Gold Canadian Moose Tax Treatment by Country
As Canadian government legal tender of extremely high purity, the gold Moose qualifies for the most favourable tax treatment available to gold bullion in virtually every jurisdiction.
- Canada: GST/HST-exempt as an RCM-produced legal tender gold coin exceeding the 99.5% purity threshold. RRSP and TFSA-eligible through approved custodians. The $200 CAD face value (1 oz) is guaranteed by the Canadian government.
- United States: No federal sales tax. State exemptions vary. IRA-eligible: the .99999 purity far exceeds the IRS Section 408(m) threshold of 99.5% for gold, and the RCM is a universally recognised sovereign mint. This is among the most straightforward IRA-eligible gold coins available.
- United Kingdom: VAT-exempt as investment gold. Not CGT-exempt (only UK Royal Mint legal tender coins, the Gold Britannia and Gold Sovereign, carry CGT exemption). SIPP-eligible as qualifying gold bullion.
- European Union: VAT-exempt under the Investment Gold Directive (Council Directive 98/80/EC).
- Australia: GST-free as investment-grade gold exceeding the 99.5% purity threshold.
- New Zealand: GST-exempt as fine gold bullion (99.5% purity threshold for gold).
- Singapore: GST-exempt under the IPM scheme for gold of 99.5% purity or higher.
- Hong Kong: No sales tax, no import duty, no capital gains tax.
- South Africa: Gold coins zero-rated for VAT purposes.
The Canadian Wildlife Series and Its Place in RCM History
The Canadian Wildlife Series launched in 2011 as the Royal Canadian Mint's first attempt at a premium silver bullion programme beyond the Maple Leaf. Each of the six coins was issued in a single year with a fixed mintage of 1,000,000 pieces per design for the silver version and lower mintages for the gold versions. The programme ran for three years, releasing two designs annually.
William Woodruff, a Senior Engraver at the RCM, designed the first four coins: the Timber Wolf, Grizzly Bear, Cougar, and Moose. The final two, the Pronghorn Antelope and Wood Bison, were created by Emily S. Damstra. Each design depicted its subject in a naturalistic Canadian wilderness setting, a deliberate contrast to the abstract Maple Leaf motif.
The Moose appeared in the middle of the series in 2012 and captures a solitary bull in an alert, westward-gazing pose. It is considered one of the strongest compositions in the series, with Woodruff using the moose's massive antler spread and imposing body to fill the coin's field. The design avoids the action-pose approach (used for the Timber Wolf and Grizzly Bear) in favour of a quieter, more commanding presence.

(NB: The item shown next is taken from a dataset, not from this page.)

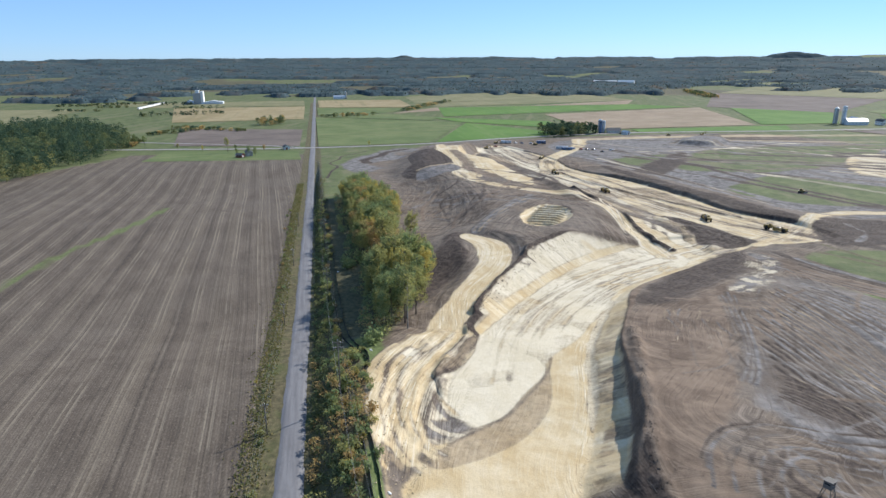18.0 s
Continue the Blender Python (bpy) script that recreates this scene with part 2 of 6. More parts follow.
    sand = n.mix(n.ramp(n.noise(p, 0.04, 4, 0.6, 0.6), 0.52, 0.66, 0, 0.7), sand, (0.62, 0.545, 0.40))
    sand = n.mix(n.math("MULTIPLY", n.ramp(wide_streak, 0.53, 0.63), n.math("MULTIPLY", rut, 0.55)), sand, (0.6, 0.53, 0.40))
    sand = n.mix(n.math("MULTIPLY", n.ramp(wide_streak, 0.46, 0.38), n.math("MULTIPLY", rut, 0.5)), sand, (0.43, 0.315, 0.17))
    sand = n.mix(n.math("MULTIPLY", n.ramp(track, 0.53, 0.63), n.math("MULTIPLY", rut, 0.8)), sand, (0.62, 0.555, 0.43))
    sand = n.mix(n.math("MULTIPLY", n.ramp(track, 0.46, 0.36), n.math("MULTIPLY", rut, 0.75)), sand, (0.34, 0.25, 0.145))
    sand = n.mix(n.ramp(fine, 0.6, 0.78, 0, 0.45), sand, (0.42, 0.325, 0.20))
    sand = n.mix(n.math("MULTIPLY", thread, 0.8), sand, (0.30, 0.22, 0.125))
    # trodden tan sand, and warm brown topsoil
    tan = n.mix(n.ramp(mid, 0.32, 0.68), (0.29, 0.215, 0.13), (0.385, 0.30, 0.195))
    tan = n.mix(n.math("MULTIPLY", n.ramp(track, 0.52, 0.62), n.math("MULTIPLY", rut, 0.7)), tan, (0.47, 0.4, 0.29))
    tan = n.mix(n.math("MULTIPLY", n.ramp(track, 0.47, 0.37), n.math("MULTIPLY", rut, 0.7)), tan, (0.18, 0.135, 0.085))
    tan = n.mix(n.ramp(fine, 0.58, 0.75, 0, 0.5), tan, (0.2, 0.15, 0.095))
    warm = n.mix(n.ramp(mid, 0.33, 0.67), (0.112, 0.08, 0.058), (0.2, 0.148, 0.108))
    warm = n.mix(n.math("MULTIPLY", n.ramp(track, 0.53, 0.63), n.math("MULTIPLY", rut, 0.4)), warm, (0.26, 0.2, 0.15))
    warm = n.mix(n.math("MULTIPLY", n.ramp(track, 0.47, 0.37), n.math("MULTIPLY", rut, 0.45)), warm, (0.05, 0.033, 0.024))
    warm = n.mix(n.ramp(fine, 0.58, 0.76, 0, 0.4), warm, (0.22, 0.165, 0.12))
    # near-white sand
    white = n.mix(n.ramp(mid, 0.3, 0.7), (0.55, 0.475, 0.34), (0.63, 0.56, 0.43))
    white = n.mix(n.math("MULTIPLY", n.ramp(track, 0.5, 0.35), n.math("MULTIPLY", rut, 0.7)), white, (0.45, 0.39, 0.28))
    white = n.mix(n.math("MULTIPLY", thread, 0.55), white, (0.42, 0.36, 0.25))
    # grey clay and silt
    clay = n.mix(n.ramp(n.noise(p, 0.16, 5, 0.65, 0.6), 0.32, 0.68), (0.085, 0.078, 0.075), (0.225, 0.21, 0.20))
    clay = n.mix(n.math("MULTIPLY", n.ramp(track, 0.48, 0.36), rut), clay, (0.07, 0.06, 0.055))
    clay = n.mix(n.math("MULTIPLY", thread, 0.7), clay, (0.05, 0.042, 0.038))
    # meadow
    grass = n.mix(n.ramp(mid, 0.28, 0.72), (0.068, 0.09, 0.036), (0.13, 0.15, 0.062))
    grass = n.mix(n.ramp(n.noise(n.stretch(p, 0.006, 0.05, 1.0, 20), 1.0, 4, 0.65), 0.48, 0.66, 0, 0.75), grass, (0.165, 0.155, 0.088))
    grass = n.mix(n.ramp(fine, 0.55, 0.8, 0, 0.6), grass, (0.07, 0.085, 0.036))
    bright = n.mix(n.ramp(fine, 0.3, 0.7), (0.075, 0.105, 0.035), (0.15, 0.18, 0.07))
    # dry verge
    verge = n.mix(n.ramp(fine, 0.3, 0.7), (0.055, 0.05, 0.028), (0.15, 0.125, 0.07))
    verge = n.mix(n.ramp(mid, 0.45, 0.7, 0, 0.7), verge, (0.07, 0.085, 0.03))
    # harvested field in long rows: passes of the planter, wheel marks, stubble grain
    flat = n.stretch(p, 1.0, 1.0, 1.0, -4)
    spun = n.t.nodes.new("ShaderNodeSeparateXYZ")
    n.set(spun.inputs[0], flat)
    drift = n.math("MULTIPLY", n.math("SUBTRACT", n.noise(p, 0.006, 2), 0.5), 4.0)
    over_rows = n.math("ADD", spun.outputs[1], drift)
    lie = n.join(over_rows, n.math("MULTIPLY", spun.outputs[0], 0.005))
    passes, narrow = n.noise(lie, 0.105, 2, 0.55), n.noise(lie, 0.55, 3, 0.65)
    beat = n.math("SINE", n.math("MULTIPLY", over_rows, 1.03))
    wheel_a = n.math("SINE", n.math("MULTIPLY", over_rows, 0.515))
    wheel_b = n.math("SINE", n.math("ADD", n.math("MULTIPLY", over_rows, 0.515), 1.0))
    stub = n.math("SINE", n.math("MULTIPLY", over_rows, 8.26))
    worn = n.noise(n.stretch(p, 0.02, 0.09, 1.0, -4), 1.0, 5, 0.65)
    clod = n.noise(p, 1.7, 5, 0.75)
    till = n.mix(n.ramp(worn, 0.3, 0.7), (0.095, 0.075, 0.058), (0.15, 0.121, 0.094))
    till = n.mix(n.ramp(passes, 0.5, 0.62, 0, 0.42), till, (0.17, 0.138, 0.102))
    till = n.mix(n.ramp(passes, 0.48, 0.38, 0, 0.42), till, (0.062, 0.048, 0.038))
    till = n.mix(n.math("MULTIPLY", n.ramp(beat, 0.8, 0.99), n.ramp(worn, 0.38, 0.6, 0.1, 0.4)), till, (0.2, 0.165, 0.125))
    for wheel_line in (wheel_a, wheel_b):
        till = n.mix(n.math("MULTIPLY", n.ramp(wheel_line, 0.975, 0.992), n.ramp(n.noise(p, 0.03, 3, 0.6), 0.4, 0.6, 0.15, 0.75)), till, (0.245, 0.205, 0.155))
        till = n.mix(n.math("MULTIPLY", n.ramp(wheel_line, -0.965, -0.988), 0.35), till, (0.045, 0.036, 0.03))
    till = n.mix(n.ramp(narrow, 0.56, 0.63, 0, 0.35), till, (0.2, 0.165, 0.125))
    till = n.mix(n.ramp(narrow, 0.43, 0.36, 0, 0.42), till, (0.05, 0.04, 0.032))
    till = n.mix(n.ramp(big, 0.5, 0.68, 0, 0.3), till, (0.155, 0.13, 0.105))
    till = n.mix(n.ramp(stub, -0.2, 0.9, 0, 0.28), till, (0.045, 0.035, 0.028))
    till = n.mix(n.ramp(clod, 0.53, 0.66, 0, 0.5), till, (0.25, 0.208, 0.16))
    till = n.mix(n.ramp(clod, 0.47, 0.34, 0, 0.55), till, (0.04, 0.032, 0.026))
    # furrows left between stumps
    rows = n.t.nodes.new("ShaderNodeSeparateXYZ")
    n.set(rows.inputs[0], n.stretch(p, 1.0, 1.0, 1.0, 7))
    comb = n.math("SINE", n.math("ADD", n.math("MULTIPLY", rows.outputs[0], 1.45), n.math("ADD", n.math("MULTIPLY", n.noise(p, 0.06, 2), 5.0), n.math("MULTIPLY", fine, 0.8))))
    comb = n.math("MULTIPLY", n.ramp(comb, 0.9, 0.99), n.ramp(n.noise(n.stretch(p, 0.25, 0.06, 1.0, 7), 1.0, 2), 0.42, 0.55))
    stalk = n.mix(n.ramp(fine, 0.32, 0.68), (0.055, 0.046, 0.039), (0.13, 0.112, 0.095))
    stalk = n.mix(n.math("MULTIPLY", comb, 0.85), stalk, (0.024, 0.02, 0.017))
    stalk = n.mix(n.ramp(n.noise(p, 0.05, 4, 0.6), 0.54, 0.68, 0, 0.55), stalk, (0.10, 0.125, 0.055))
    wood = n.mix(n.ramp(fine, 0.3, 0.7), (0.05, 0.052, 0.028), (0.13, 0.115, 0.065))
    c = soil
    for key, colour in (("dark", dark), ("warm", warm), ("clay", clay), ("tan", tan), ("sand", sand), ("white", white), ("grass", grass), ("bright", bright), ("till", till), ("stalk", stalk), ("verge", verge), ("wood", wood)):
        edge = n.math("ADD", n.attr(key), n.math("ADD", n.math("MULTIPLY", n.math("SUBTRACT", fine, 0.5), 0.4), n.math("MULTIPLY", n.math("MULTIPLY", n.math("SUBTRACT", track, 0.5), rut), 0.9)))
        c = n.mix(n.ramp(edge, 0.2, 0.8), c, colour)
    c = n.mix(n.ramp(grit, 0.3, 0.75, 0, 0.16), c, (0.02, 0.016, 0.012))
    h = n.math("ADD", n.math("MULTIPLY", fine, 0.5), n.math("MULTIPLY", n.math("MULTIPLY", track, rut), 0.8))
    return n.finish(c, 0.95, 0.0, n.bump(h, 0.55, 0.6), 0.16)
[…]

After the Wildlife Series concluded in 2013, the RCM launched several successor programmes: Birds of Prey (2014-2015), Predator (2016-2019), and eventually the dedicated Bison series (2015-present). The Wildlife Series established the template for all of these: fixed mintages, rotating wildlife designs, and a premium above the base Maple Leaf. The success of the Moose coin, in particular, demonstrated demand for Canadian wildlife beyond the maple leaf symbol.

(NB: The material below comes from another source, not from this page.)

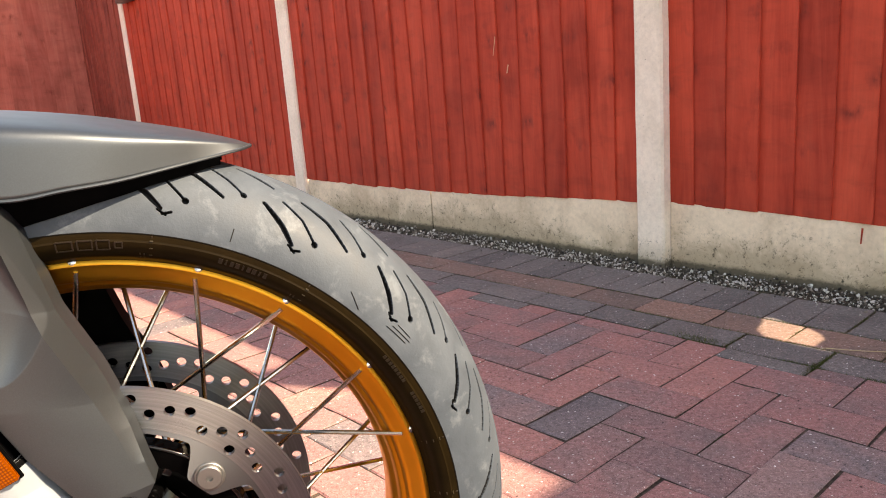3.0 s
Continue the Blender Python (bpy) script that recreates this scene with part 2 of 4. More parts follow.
k = Mat("gold_anodised_alloy", rough=0.3, metal=1.0)
pos = k.coords()
k.color(k.ramp(k.noise(14.0, pos, 4.0), [(0.3, (0.56, 0.258, 0.028)), (0.7, (0.65, 0.310, 0.038))]))
k.rough(k.ramp(k.noise(90.0, pos, 5.0), [(0.3, 0.34), (0.7, 0.46)]))
k.bump(k.noise(700.0, pos, 2.0), 0.06, 0.0006)
m_gold = k.m
k = Mat("spoke_steel", rough=0.22, metal=1.0)
k.color(k.ramp(k.noise(120.0, k.coords(), 3.0), [(0.3, (0.40, 0.385, 0.36)), (0.7, (0.58, 0.56, 0.53))]))
m_spoke = k.m
k = Mat("bolt_steel", rough=0.28, metal=1.0)
k.color(k.ramp(k.noise(150.0, k.coords(), 3.0), [(0.3, (0.30, 0.295, 0.285)), (0.7, (0.5, 0.49, 0.475))]))
m_bolt = k.m


def disc_mat(name, swirl):
    k = Mat(name, rough=0.34, metal=1.0)
    sep = k.t.nodes.new("ShaderNodeSeparateXYZ")
    k.t.links.new(k.tc.outputs["Object"], sep.inputs[0])
    r = k.math("SQRT", k.math("ADD", k.math("POWER", sep.outputs["X"], 2.0), k.math("POWER", sep.outputs["Z"], 2.0)))
    rv = k.t.nodes.new("ShaderNodeCombineXYZ")
    k.put(k.math("MULTIPLY", r, 1.0), rv.inputs[0])
    lines = k.noise(900.0, rv.outputs[0], 3.0, 0.8)
    rub = k.noise(260.0, rv.outputs[0], 2.0, 0.6)
    band = k.math("GREATER_THAN", r, 0.1205)  # ground braking band, blasted carrier tabs
    col = k.ramp(rub, [(0.3, (0.235, 0.250, 0.262)), (0.7, (0.335, 0.352, 0.365))])
    worn = k.mix(col, k.ramp(lines, [(0.3, 0.68), (0.7, 1.15)]), 0.7, "MULTIPLY")
    k.color(k.mix((0.155, 0.164, 0.178), worn, band))
    k.rough(k.math("ADD", k.math("MULTIPLY", k.ramp(lines, [(0.3, 0.27), (0.7, 0.43)]), band), k.math("MULTIPLY", k.math("SUBTRACT", 1.0, band), 0.48)))
    if swirl:
        k.bump(k.math("MULTIPLY", lines, band), 0.4, 0.0006)
        k.b.inputs["Anisotropic"].default_value = 0.75
        k.b.inputs["Anisotropic Rotation"].default_value = 0.25
        tan = k.t.nodes.new("ShaderNodeTangent")
        tan.direction_type, tan.axis = "RADIAL", "Y"
        k.t.links.new(tan.outputs[0], k.b.inputs["Tangent"])
    return k.m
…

The gold versions of the Wildlife Series, including the Moose, carry the distinction of being produced in .99999 fine gold (five nines) for the 1 oz format. This purity level has been a hallmark of special RCM gold releases and represents the mint's ability to refine gold to a standard that practically no competitor matches. It remains one of the few bullion-format coins ever struck at this purity.

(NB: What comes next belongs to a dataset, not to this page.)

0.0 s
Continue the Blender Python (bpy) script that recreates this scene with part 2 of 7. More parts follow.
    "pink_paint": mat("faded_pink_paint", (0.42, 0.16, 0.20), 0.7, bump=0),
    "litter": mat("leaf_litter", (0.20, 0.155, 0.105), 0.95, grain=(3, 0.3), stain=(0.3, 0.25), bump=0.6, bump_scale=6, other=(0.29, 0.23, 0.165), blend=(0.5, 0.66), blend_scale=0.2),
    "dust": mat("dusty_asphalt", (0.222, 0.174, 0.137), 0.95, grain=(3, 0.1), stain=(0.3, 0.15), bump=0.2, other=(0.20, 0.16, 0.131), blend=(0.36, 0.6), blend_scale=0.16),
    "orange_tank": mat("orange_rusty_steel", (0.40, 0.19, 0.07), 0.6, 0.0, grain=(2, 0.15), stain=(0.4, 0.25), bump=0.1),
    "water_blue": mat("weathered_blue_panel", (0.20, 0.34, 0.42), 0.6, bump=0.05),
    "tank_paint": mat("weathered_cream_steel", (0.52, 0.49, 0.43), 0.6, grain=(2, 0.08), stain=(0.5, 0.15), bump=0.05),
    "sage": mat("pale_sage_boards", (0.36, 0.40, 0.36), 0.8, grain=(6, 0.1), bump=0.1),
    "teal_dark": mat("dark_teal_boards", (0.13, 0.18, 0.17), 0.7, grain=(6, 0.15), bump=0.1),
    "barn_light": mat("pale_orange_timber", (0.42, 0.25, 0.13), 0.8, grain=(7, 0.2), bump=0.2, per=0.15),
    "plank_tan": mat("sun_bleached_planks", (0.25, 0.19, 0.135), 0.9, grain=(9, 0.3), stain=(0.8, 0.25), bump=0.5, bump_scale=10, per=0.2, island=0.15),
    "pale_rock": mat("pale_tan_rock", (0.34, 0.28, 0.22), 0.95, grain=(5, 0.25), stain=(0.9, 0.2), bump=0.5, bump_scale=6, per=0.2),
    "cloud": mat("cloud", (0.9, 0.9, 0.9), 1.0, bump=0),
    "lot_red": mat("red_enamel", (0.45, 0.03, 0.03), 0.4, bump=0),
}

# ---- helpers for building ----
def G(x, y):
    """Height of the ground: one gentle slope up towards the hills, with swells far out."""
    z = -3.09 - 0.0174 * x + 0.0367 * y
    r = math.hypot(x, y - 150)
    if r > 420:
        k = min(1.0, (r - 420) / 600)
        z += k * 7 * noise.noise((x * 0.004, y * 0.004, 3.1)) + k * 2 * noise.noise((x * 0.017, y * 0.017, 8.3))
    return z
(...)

Gold Canadian Moose vs Maple Leaf and Other RCM Gold
The gold Moose's most natural comparison is the RCM's own Gold Maple Leaf. Both are Canadian legal tender, both carry .9999 purity (the 1 oz Moose actually exceeds this at .99999), and both are produced by the same mint. The Maple Leaf's advantages are overwhelming liquidity, universal dealer recognition, and ongoing production. The Moose offers a distinctive wildlife design, discontinued-series scarcity, and the five-nines purity distinction.
Against international competitors at 1 oz, the gold Moose competes with the 1 oz Gold Britannia, 1 oz Gold Krugerrand, and 1 oz Gold Kangaroo. All of these remain in production with effectively unlimited mintages, giving them deeper liquidity than any discontinued series. The Moose's collector premium (driven by its finite supply and Wildlife Series provenance) means it typically trades above these competitors, measured as a percentage over spot.
At the 1/4 oz size, the gold Moose faces competition from fractional versions of the Maple Leaf, Britannia, and Krugerrand. The Moose carries a higher premium per ounce than these ongoing-production coins, reflecting its discontinued status and series collectibility. For buyers interested in accumulating gold weight at minimum cost, the fractional Maple Leaf is the more economical RCM choice. For those who value the Wildlife Series specifically, the Moose fills a niche that no current-production coin can.
The series is notable for the milk-spotting issue that affected many RCM .9999 silver coins from this era, where white blemishes appear on the surface over time from residual cleaning agents. This cosmetic defect is primarily a concern for silver versions and has less impact on the gold coins, but it remains a known quality issue with RCM products of this period.